▶ _WHAT IS REQUIRED_:
Tally every line of the listing below that holds "Blender", then give the tally alone.

─── RAW DATA

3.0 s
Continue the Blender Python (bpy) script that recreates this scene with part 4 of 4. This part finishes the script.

──────
─── RAW DATA

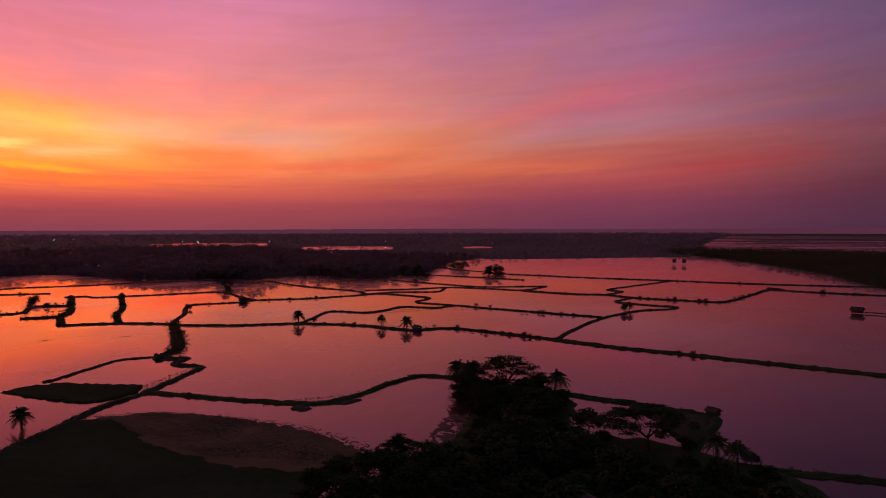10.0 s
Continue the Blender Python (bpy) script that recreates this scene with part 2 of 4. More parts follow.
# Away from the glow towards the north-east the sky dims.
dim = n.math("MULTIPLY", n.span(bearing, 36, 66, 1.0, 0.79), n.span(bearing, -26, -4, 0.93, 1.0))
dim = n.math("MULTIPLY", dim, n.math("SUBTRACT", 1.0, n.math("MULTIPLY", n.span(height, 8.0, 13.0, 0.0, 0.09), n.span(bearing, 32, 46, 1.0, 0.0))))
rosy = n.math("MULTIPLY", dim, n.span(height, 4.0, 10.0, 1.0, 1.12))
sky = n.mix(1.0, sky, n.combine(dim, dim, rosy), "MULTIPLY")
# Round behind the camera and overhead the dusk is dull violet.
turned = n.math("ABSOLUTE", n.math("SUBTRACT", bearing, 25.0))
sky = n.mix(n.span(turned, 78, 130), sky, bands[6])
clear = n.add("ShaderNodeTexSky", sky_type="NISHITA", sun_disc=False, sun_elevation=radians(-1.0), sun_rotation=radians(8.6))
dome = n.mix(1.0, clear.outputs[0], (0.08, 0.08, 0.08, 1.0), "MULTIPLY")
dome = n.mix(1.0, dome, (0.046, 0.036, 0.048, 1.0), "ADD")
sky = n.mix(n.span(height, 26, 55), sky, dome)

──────

▶ _RESULT FOR THIS TASK_:
2